→ TASK TO CARRY OUT: Only the pictures are omitted; repeat all other data exactly.

→ DATASET EXCERPT:
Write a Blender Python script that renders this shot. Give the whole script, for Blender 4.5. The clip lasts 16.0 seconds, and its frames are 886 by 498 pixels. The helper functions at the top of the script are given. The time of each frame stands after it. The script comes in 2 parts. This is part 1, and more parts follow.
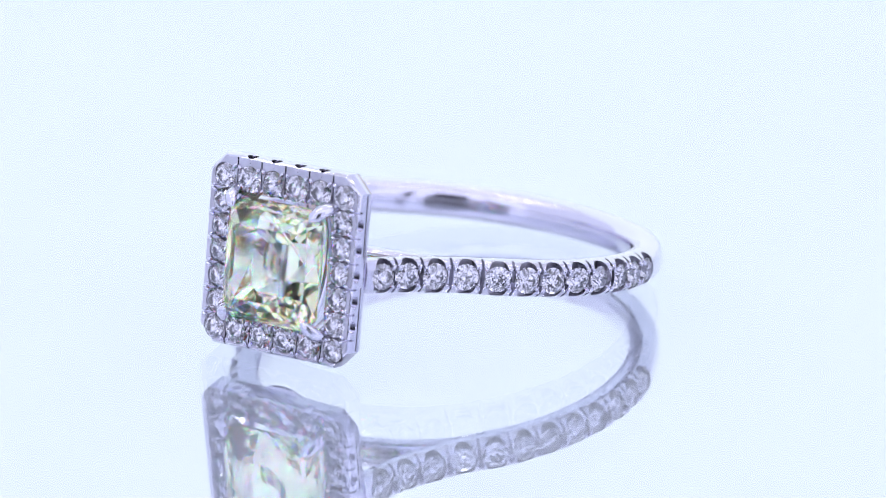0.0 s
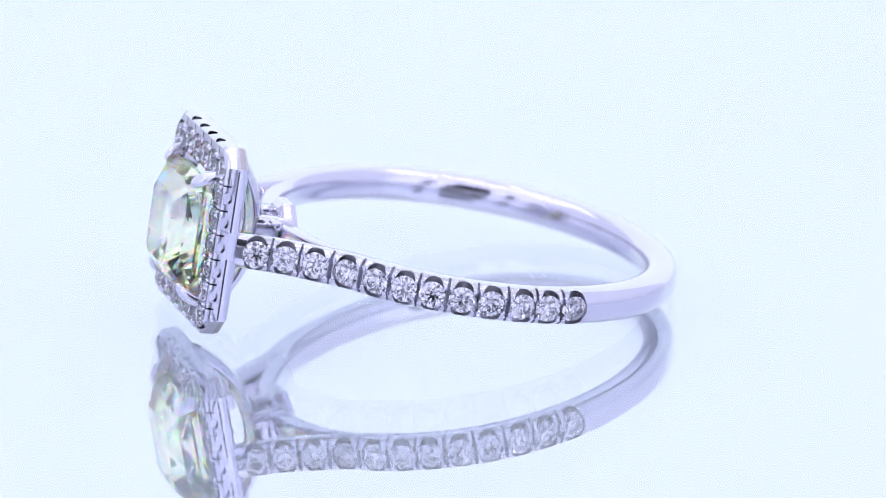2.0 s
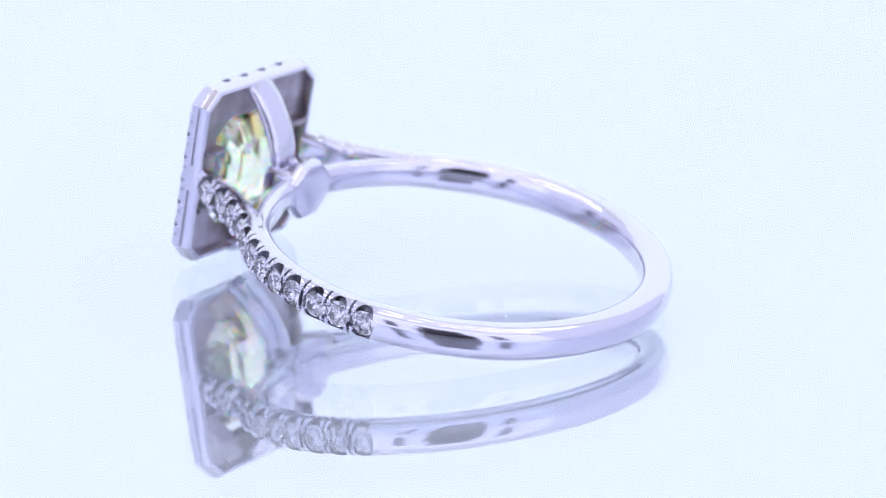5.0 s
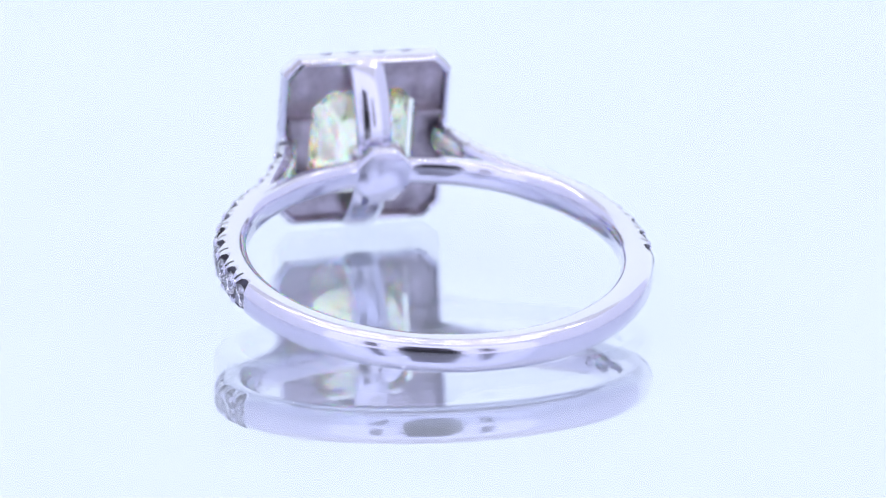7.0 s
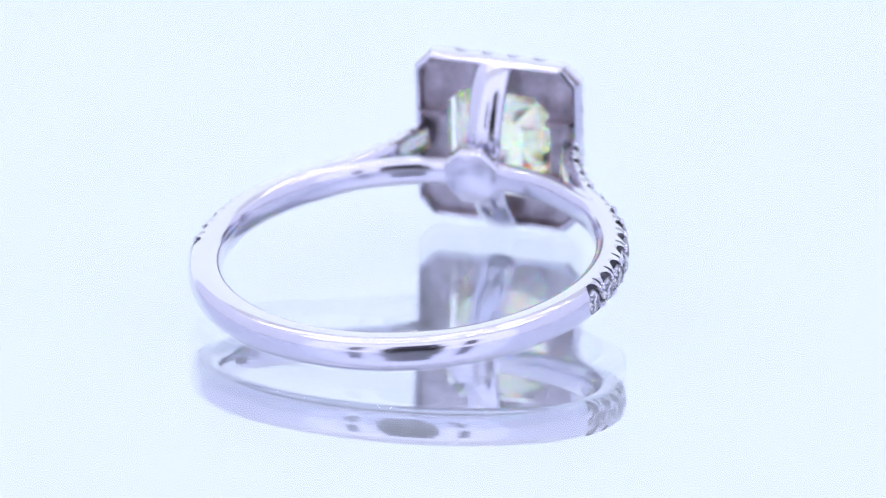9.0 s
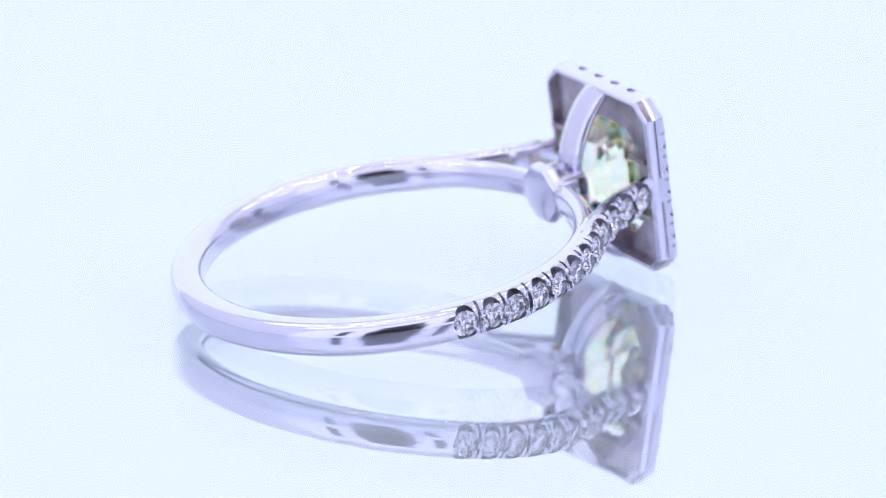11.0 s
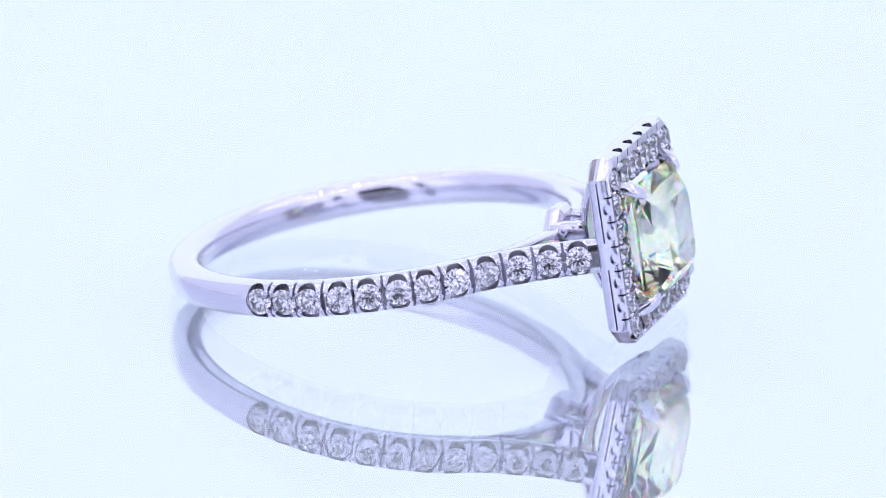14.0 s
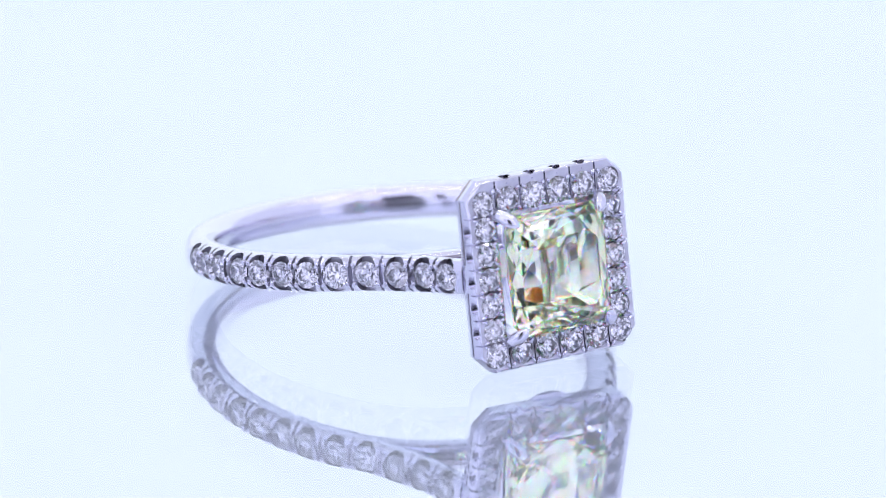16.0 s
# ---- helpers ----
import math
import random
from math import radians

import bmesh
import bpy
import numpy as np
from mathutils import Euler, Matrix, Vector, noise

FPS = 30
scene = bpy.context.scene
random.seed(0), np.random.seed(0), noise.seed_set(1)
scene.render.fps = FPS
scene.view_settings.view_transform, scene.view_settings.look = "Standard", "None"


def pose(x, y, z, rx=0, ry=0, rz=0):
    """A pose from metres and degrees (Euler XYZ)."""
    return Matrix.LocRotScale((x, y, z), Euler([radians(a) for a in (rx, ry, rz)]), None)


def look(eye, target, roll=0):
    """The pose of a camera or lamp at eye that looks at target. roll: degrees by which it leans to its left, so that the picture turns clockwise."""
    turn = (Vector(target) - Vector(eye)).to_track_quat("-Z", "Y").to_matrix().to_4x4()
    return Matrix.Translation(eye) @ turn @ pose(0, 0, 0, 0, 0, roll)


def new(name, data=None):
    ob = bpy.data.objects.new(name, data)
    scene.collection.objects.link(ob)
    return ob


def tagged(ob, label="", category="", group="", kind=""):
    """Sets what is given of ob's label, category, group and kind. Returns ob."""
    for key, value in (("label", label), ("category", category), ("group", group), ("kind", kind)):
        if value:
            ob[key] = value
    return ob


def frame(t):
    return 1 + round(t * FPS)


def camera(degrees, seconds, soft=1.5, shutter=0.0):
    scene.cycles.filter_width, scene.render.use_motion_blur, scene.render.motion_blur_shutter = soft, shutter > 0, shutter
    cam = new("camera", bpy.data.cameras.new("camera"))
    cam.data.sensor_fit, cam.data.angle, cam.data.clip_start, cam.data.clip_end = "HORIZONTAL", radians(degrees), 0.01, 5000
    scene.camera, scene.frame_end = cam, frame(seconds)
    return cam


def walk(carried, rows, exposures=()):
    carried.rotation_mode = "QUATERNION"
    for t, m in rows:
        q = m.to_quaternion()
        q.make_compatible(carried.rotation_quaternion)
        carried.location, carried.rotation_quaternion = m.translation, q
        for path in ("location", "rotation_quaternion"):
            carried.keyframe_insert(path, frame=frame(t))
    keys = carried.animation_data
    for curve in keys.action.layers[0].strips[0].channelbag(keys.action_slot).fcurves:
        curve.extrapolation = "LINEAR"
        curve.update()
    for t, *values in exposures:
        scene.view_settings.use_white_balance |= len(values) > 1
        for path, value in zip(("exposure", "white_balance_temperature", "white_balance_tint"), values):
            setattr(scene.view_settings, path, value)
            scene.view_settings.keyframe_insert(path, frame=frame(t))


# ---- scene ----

→ FINAL ANSWER:
Write a Blender Python script that renders this shot. Give the whole script, for Blender 4.5. The clip lasts 16.0 seconds, and its frames are 886 by 498 pixels. The helper functions at the top of the script are given. The time of each frame stands after it. The script comes in 2 parts. This is part 1, and more parts follow.
0.0 s
2.0 s
5.0 s
7.0 s
9.0 s
11.0 s
14.0 s
16.0 s
# ---- helpers ----
import math
import random
from math import radians

import bmesh
import bpy
import numpy as np
from mathutils import Euler, Matrix, Vector, noise

FPS = 30
scene = bpy.context.scene
random.seed(0), np.random.seed(0), noise.seed_set(1)
scene.render.fps = FPS
scene.view_settings.view_transform, scene.view_settings.look = "Standard", "None"


def pose(x, y, z, rx=0, ry=0, rz=0):
    """A pose from metres and degrees (Euler XYZ)."""
    return Matrix.LocRotScale((x, y, z), Euler([radians(a) for a in (rx, ry, rz)]), None)


def look(eye, target, roll=0):
    """The pose of a camera or lamp at eye that looks at target. roll: degrees by which it leans to its left, so that the picture turns clockwise."""
    turn = (Vector(target) - Vector(eye)).to_track_quat("-Z", "Y").to_matrix().to_4x4()
    return Matrix.Translation(eye) @ turn @ pose(0, 0, 0, 0, 0, roll)


def new(name, data=None):
    ob = bpy.data.objects.new(name, data)
    scene.collection.objects.link(ob)
    return ob


def tagged(ob, label="", category="", group="", kind=""):
    """Sets what is given of ob's label, category, group and kind. Returns ob."""
    for key, value in (("label", label), ("category", category), ("group", group), ("kind", kind)):
        if value:
            ob[key] = value
    return ob


def frame(t):
    return 1 + round(t * FPS)


def camera(degrees, seconds, soft=1.5, shutter=0.0):
    scene.cycles.filter_width, scene.render.use_motion_blur, scene.render.motion_blur_shutter = soft, shutter > 0, shutter
    cam = new("camera", bpy.data.cameras.new("camera"))
    cam.data.sensor_fit, cam.data.angle, cam.data.clip_start, cam.data.clip_end = "HORIZONTAL", radians(degrees), 0.01, 5000
    scene.camera, scene.frame_end = cam, frame(seconds)
    return cam


def walk(carried, rows, exposures=()):
    carried.rotation_mode = "QUATERNION"
    for t, m in rows:
        q = m.to_quaternion()
        q.make_compatible(carried.rotation_quaternion)
        carried.location, carried.rotation_quaternion = m.translation, q
        for path in ("location", "rotation_quaternion"):
            carried.keyframe_insert(path, frame=frame(t))
    keys = carried.animation_data
    for curve in keys.action.layers[0].strips[0].channelbag(keys.action_slot).fcurves:
        curve.extrapolation = "LINEAR"
        curve.update()
    for t, *values in exposures:
        scene.view_settings.use_white_balance |= len(values) > 1
        for path, value in zip(("exposure", "white_balance_temperature", "white_balance_tint"), values):
            setattr(scene.view_settings, path, value)
            scene.view_settings.keyframe_insert(path, frame=frame(t))


# ---- scene ----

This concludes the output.